In her opinion, if the Innovation Authority is thinking about another round of emergency grants, which is not planned at this stage, the threshold conditions for runway should be changed, i.e. the amount of time left for the company given its financial situation. She claims that grants should be given specifically to companies that still have funding left for nine months or even a year.
"In such companies there is more to work with and it is easier to bring in external investors, who also see the Innovation Authority's grant as a testament to the technological depth of the company," explains Perlstein-Mandelbaum. Against this background, she finds it difficult to assess at this stage how much the grant track has helped Israeli startups from a macroeconomic perspective and points out that there has been an increase in startup closures in recent months.
Even in the venture capital industry, which became the focus of scrutiny and was previously identified by the Innovation Authority as the center of the problem, there is a belief that the program was problematic and did not stop the closing of companies. "The desire of the Innovation Authority to ensure that venture capital funds will also continue to invest in startups and not sit on the money is clear, but we have already put in the maximum we can in the last year, which was not easy either," says Tal Slobodkin, a partner in StageOne VC, which specializes in early-stage companies. According to him, many funds have already reached the maximum holding allowed according to the regulations in a single company and therefore can no longer invest in it.
The unencouraging picture of the investments in Israel shows that the Israeli funds almost stopped investing even before the war, for the entire length of 2023, while the foreign investors actually invested and therefore their share went up. According to Startup Nation Central data, the share of foreign investors in Israel rose to 44% last year, while total investments in Israeli startups shrank by 50% to $9.9 billion.

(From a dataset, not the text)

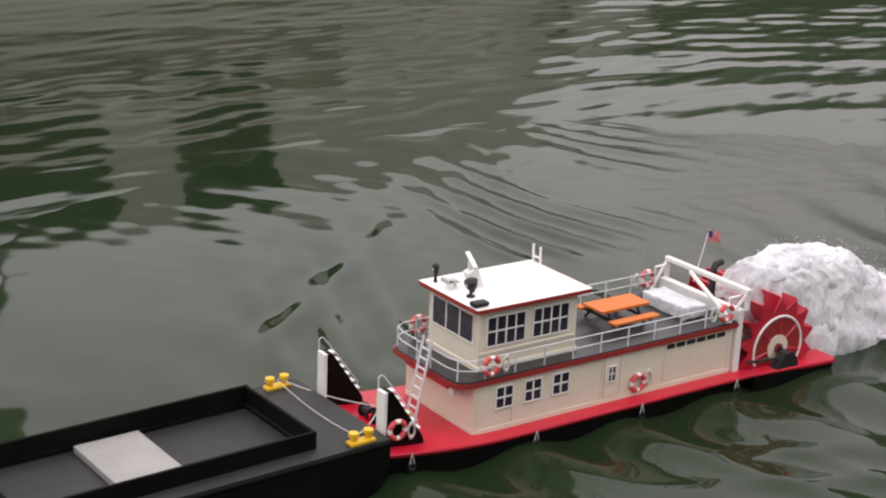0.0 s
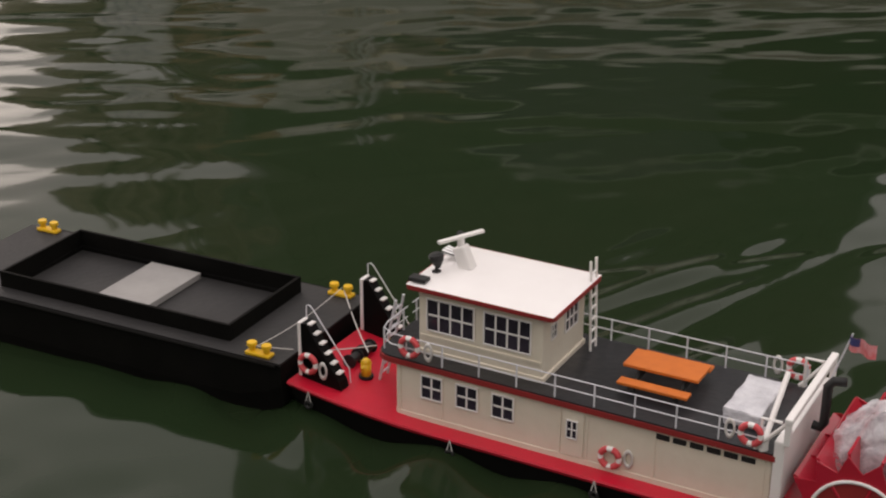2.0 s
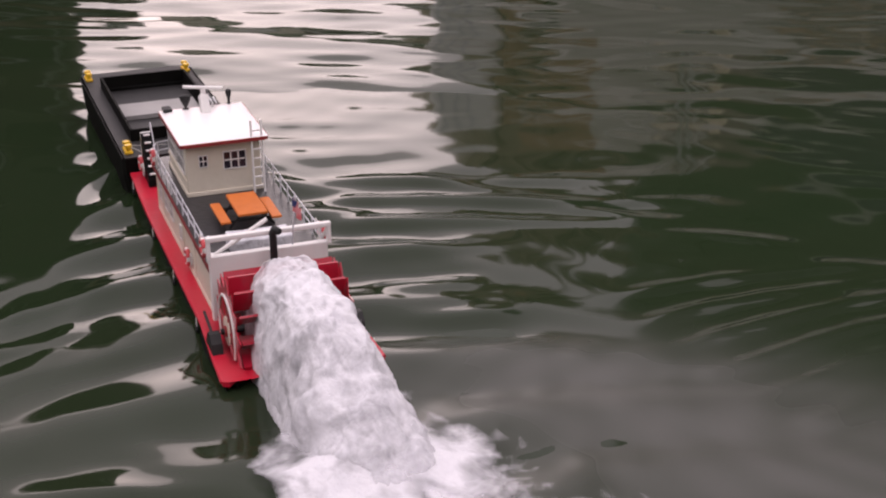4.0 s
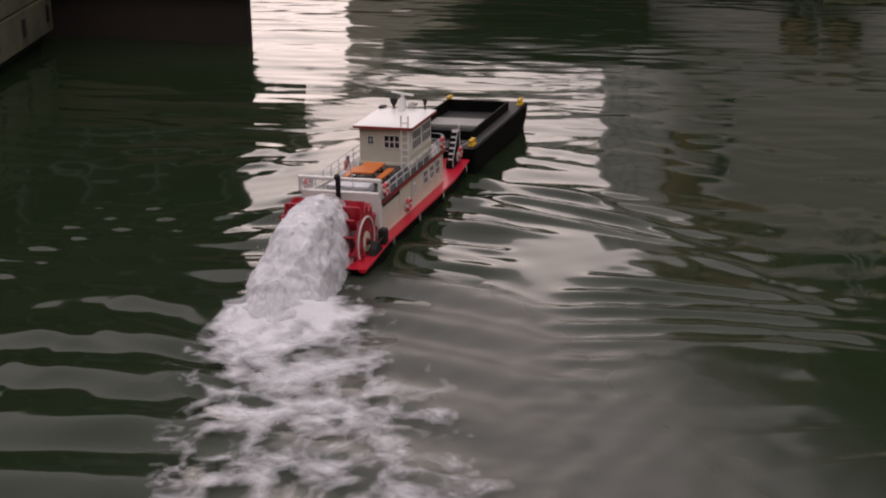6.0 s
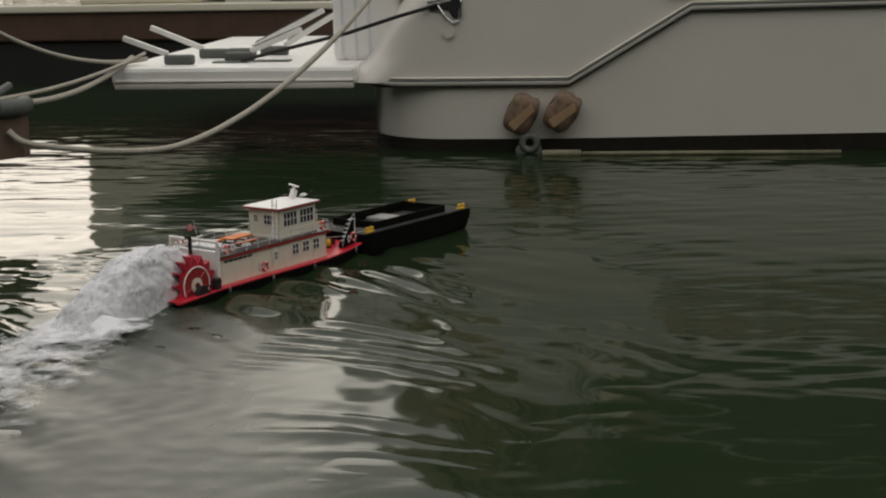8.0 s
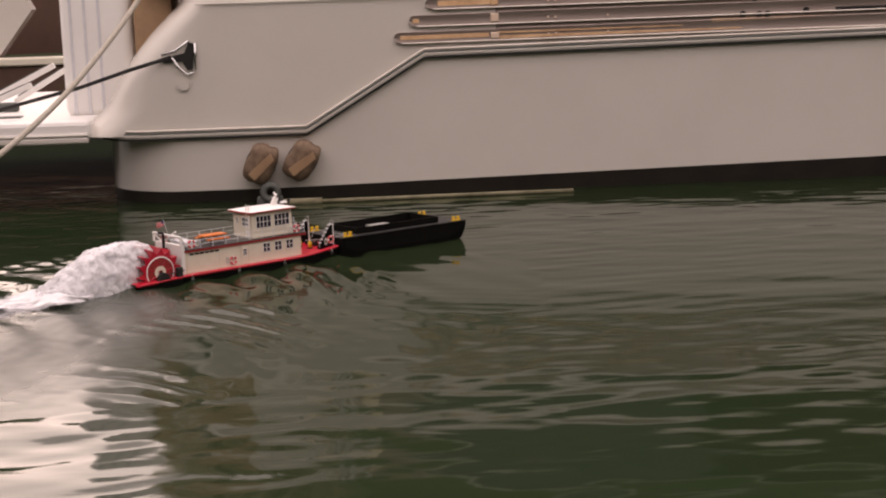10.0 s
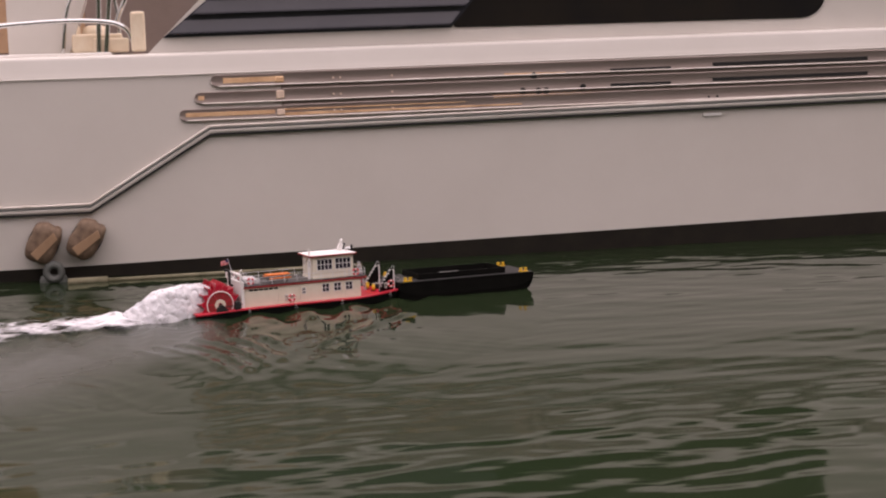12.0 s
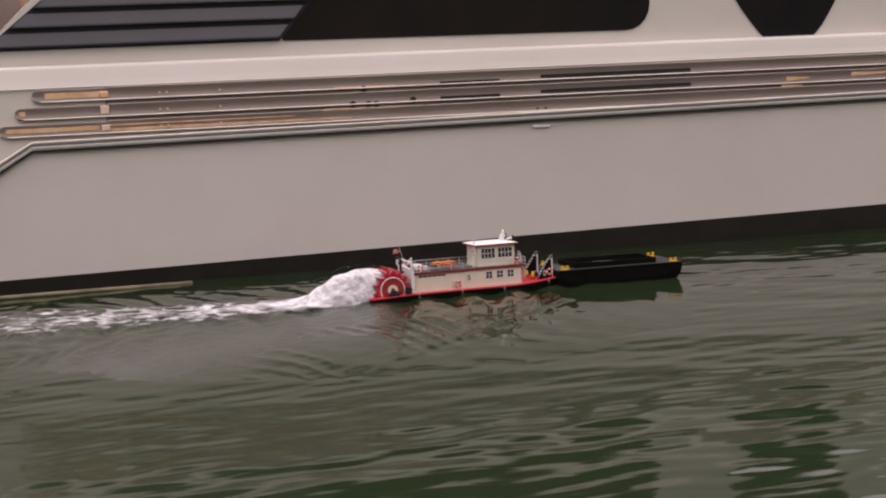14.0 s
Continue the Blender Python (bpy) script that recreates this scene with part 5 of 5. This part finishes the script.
        for cx, cz, a, r in ((x1 - r1, z0 + r1, 270, r1), (x1 - r1, z1 - r1, 0, r1), (x0 + r0, z1 - r0, 90, r0), (x0 + r0, z0 + r0, 180, r0)):
            for k in range(6):
                q = radians(a + 18 * k)
                o.append((cx + r * math.cos(q), cz + r * math.sin(q)))
        return o
    pane(rounded(2.8, 6.24, 1.985, 2.84, 0.03, 0.24), "window", TINT, "dark tinted saloon window", 0.010)
    eye = [(7.05, 2.42), (7.12, 2.24), (7.28, 2.02), (7.42, 1.87), (7.56, 1.80), (7.70, 1.785), (7.84, 1.82), (7.98, 1.92), (8.10, 2.08), (8.20, 2.26), (8.24, 2.50), (8.20, 2.72), (8.05, 2.82), (7.15, 2.82), (7.02, 2.65)]
    eye = [(q.x, q.z) for q in smooth([(x, 0, z) for x, z in eye], 4)]
    pane(eye, "window", TINT, "dark rounded window", 0.010)
    part("foredeck", prism(BM(), [(0.0, YF + 0.3), (10.5, YF + 0.3), (13.5, YF + 0.95), (16.4, YF + 2.3), (16.4, MID + 0.1), (13.5, 2 * MID - YF - 0.95), (10.5, 2 * MID - YF - 0.3), (0.0, 2 * MID - YF - 0.3)], 2, 1.70, 1.82), HULLWHITE, ya, "white foredeck")
    # fairlead with its eye
    bm = prism(BM(), [(-1.29, 1.12), (-1.25, 1.12), (-1.22, 1.33), (-1.27, 1.35), (-1.31, 1.26), (-1.50, 1.22), (-1.48, 1.18), (-1.33, 1.19)], 1, YF - 0.01, YF + 0.08)
    part("fairlead", bm, RUBBER, ya, "dark recessed fairlead")
    for pts in ([(-1.215, 1.34), (-1.225, 1.12)], [(-1.41, 1.23), (-1.36, 1.14), (-1.29, 1.08), (-1.24, 1.10)], [(-1.50, 1.25), (-1.38, 1.28), (-1.27, 1.36)]):
        part("fairlead_rim", tube(BM(), [(x, YF - 0.016, z) for x, z in pts], 0.011, 8), CHROME, ya, "chrome fairlead rim", True)
    part("drain_cup", rod(BM(), (-1.33, YF - 0.012, 1.0), (-1.33, YF + 0.02, 1.0), 0.05, 16), HULLWHITE, ya)
    # swim platform
    bm = box(BM(), -4.25, -2.12, YF - 0.02, YF + 4.2, 0.575, 0.735, 0.04)
    pf = part("swim_platform", bm, DECKWHITE, ya, "white swim platform")
    part("platform_edge", tube(BM(), [(-2.14, YF - 0.024, 0.615), (-4.2, YF - 0.024, 0.615)], 0.018, 6), HULLWHITE, pf)
    part("platform_lip", box(BM(), -4.22, -2.14, YF - 0.035, YF + 0.05, 0.545, 0.60, 0.015), HULLWHITE, pf, "stepped lower lip")
    for x, y in ((-3.3, 0.45), (-2.95, 0.55)):
        part("platform_hatch", box(BM(), x - 0.16, x + 0.16, YF + y - 0.07, YF + y + 0.07, 0.735, 0.748, 0.004), BUMPER, pf, "dark grey flush fitting on the platform")
    # transom column and stair moulding
    bm = box(BM(), -2.42, -1.80, YF + 0.55, YF + 1.2, 0.69, 2.4, 0.1)
    part("transom_column", bm, DECKWHITE, ya, "white moulded stair column", True)
    for x in (-2.32, -2.2, -2.08):
        part("column_groove", box(BM(), x - 0.012, x + 0.012, YF + 0.54, YF + 0.56, 0.75, 2.3), PALE, ya)
    part("transom", box(BM(), -2.0, -1.7, YF + 1.1, YF + 4.2, 0.5, 1.75, 0.05), HULLWHITE, ya, "white transom")
    part("stair_panel", box(BM(), -1.78, -1.45, YF + 0.5, YF + 1.1, 0.7, 2.2, 0.03), LEATHER, ya, "tan stair panel")
    # cockpit on the after deck
    bm = tube(BM(), smooth([(-1.6, YF + 0.3, 2.05), (-0.7, YF + 0.3, 2.12), (-0.2, YF + 0.3, 2.12), (0.02, YF + 0.3, 2.06), (0.1, YF + 0.3, 1.90)]), 0.022, 10)
    part("cockpit_rail", bm, CHROME, ya, "bent polished cockpit rail", True)
    for a, c in (((-0.14, 1.86), (-0.06, 2.6)), ((-0.2, 1.86), (-0.16, 2.7)), ((-0.05, 2.1), (0.12, 2.5))):
        part("rail_post", rod(BM(), (a[0], YF + 0.34, a[1]), (c[0], YF + 0.34, c[1]), 0.02, 8), CHROME, ya)
    part("seat", prism(BM(), [(-0.95, 1.86), (-0.45, 1.86), (-0.2, 2.6), (-0.95, 2.6)], 1, YF + 0.6, YF + 1.2), HULLWHITE, ya, "white slanted seat back")
    part("table", box(BM(), -0.42, 0.0, YF + 0.42, YF + 0.56, 1.86, 2.02, 0.02), CUSHION, ya, "cream cockpit table")
    part("cushion", box(BM(), -0.25, 0.05, YF + 0.36, YF + 0.4, 1.86, 1.98, 0.015), CUSHION, ya, "cream cushion")
    for x0, x1, z1 in ((-0.62, -0.36, 2.14), (-0.34, -0.12, 2.10)):
        part("cushion", box(BM(), x0, x1, YF + 0.7, YF + 0.95, 1.86, z1, 0.06), CUSHION, ya, "cream cockpit cushion", True)
    part("rail_loop", tube(BM(), smooth([(-0.5, YF + 0.5, 1.86), (-0.42, YF + 0.5, 2.3), (-0.2, YF + 0.5, 2.5), (-0.05, YF + 0.5, 2.3), (-0.02, YF + 0.5, 1.86)]), 0.016, 8), CHROME, ya, "bent polished rail loop", True)
    part("deck_box", box(BM(), 0.07, 0.19, YF + 0.18, YF + 0.32, 1.86, 2.19, 0.02), CUSHION, ya, "cream deck box")
    part("bulkhead", box(BM(), -1.7, 1.4, YF + 2.2, YF + 2.3, 1.9, 3.0), LEATHER, ya, "tan cockpit bulkhead")
    part("aft_deck", box(BM(), -1.6, -0.09, YF + 0.17, YF + 4, 1.79, 1.862, 0.02), HULLWHITE, ya, "white cockpit sole")
    # added sheet before the bulkhead; its dark colour stands for cockpit shade
    part("cockpit_dark_sheet", box(BM(), -0.35, 0.75, YF + 2.16, YF + 2.2, 1.86, 3.0, 0.01), VENTPLATE, ya, "dark brown sheet added for the shade inside the cockpit")
    return ya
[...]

Israeli funds are sitting on a lot of money after they also raised new funds in 2023. However, sometimes the numbers of dry powder are misleading since not all the funds are able to call the money easily. When raising a new venture capital fund, the investors do not transfer the money at the time of raising, but give a promise to do so at a certain frequency or according to the rate of investments. According to information received by Calcalist, much of the money raised, mainly from investment bodies in Japan and China, stopped arriving for fear of increasing exposure to Israel during the war.
"We believe that the grants can add 3-4 months to a startup's life, and together with the nine-month matching, receiving the grant is a strong signal for investors and encourages them to invest. There were also companies that were helped by the Authority's letter of intent in dealing with creditors, and this helped them spread out the debt," Nevo explained.